Auch auf der Bühne des Deutschen Theaters werden viele von ihnen erzählt. Das braucht drei Stunden und viel Raum. Wahren Austausch, echte Diskussionen und intensive Auseinandersetzung gibt es zwischen den Personen nicht, zu viel steht für sie auf dem Spiel. Jeder Streit stellt das ganze eigene Leben zur Disposition. So setzt Regisseur Stephan Kimmig auch eher auf das Mittel der Monologe. Dann setzen die Menschen zu großen Reden an und versuchen damit rückwirkend ihr Leben zu rechtfertigen. Ihr Gegenüber mit seiner Meinung stehen zu lassen, würde die Negierung ihrer eigenen Biographie bedeuten. So sehen es jedenfalls die Männer dieser Geschichte, den Frauen kommen eher die Rollen der Vermittlerinnen, der Diplomatinnen und der still Leidenden zu. Die Mutter (Margit Bendokat) von Kurts russischer Frau Irina zelebriert mit stiller Wehmut und glücklicher Miene ihre Erinnerungskultur an Slava. Irina (Judith Hofmann) dagegen ertränkt ihre unverarbeiteten Verluste und ihre Unzufriedenheit im Alkohol. Ihre Schwiegermutter Charlotte versucht die Wogen zwischen den Generationen zu glätten und für Vermittlung zu sorgen ohne je eine klare Position einzunehmen.

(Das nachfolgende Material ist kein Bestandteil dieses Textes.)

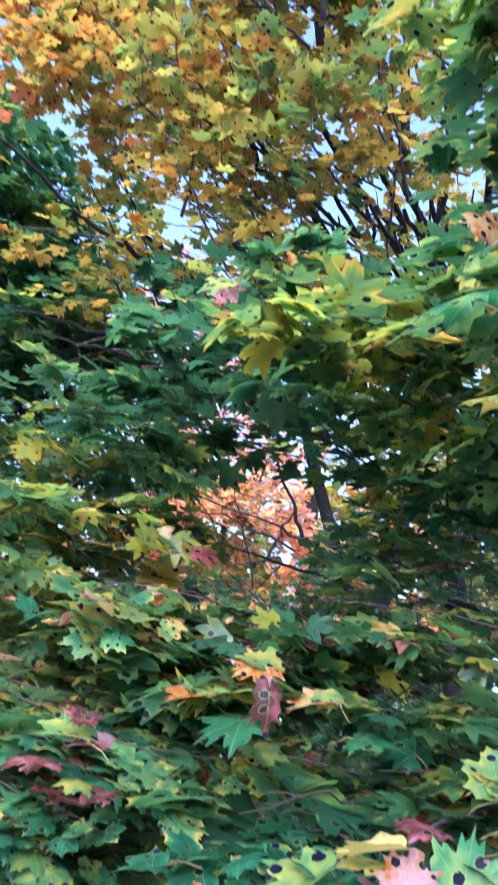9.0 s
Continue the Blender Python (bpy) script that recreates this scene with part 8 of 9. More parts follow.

Ruge hat psychologisch genau für jede Generation ihre Haltung herausgearbeitet. Kimmig wagt gegen diese Perfektion kaum eine eigene Position, so arbeitet er die Offenbarungen der einzelnen Seelenzustände mit den tollen Schauspielern in Einzelauftritten sehr sauber heraus. Ein voller, reicher Theaterabend, der aber dennoch zum Plädoyer fürs Lesen des Buches wird.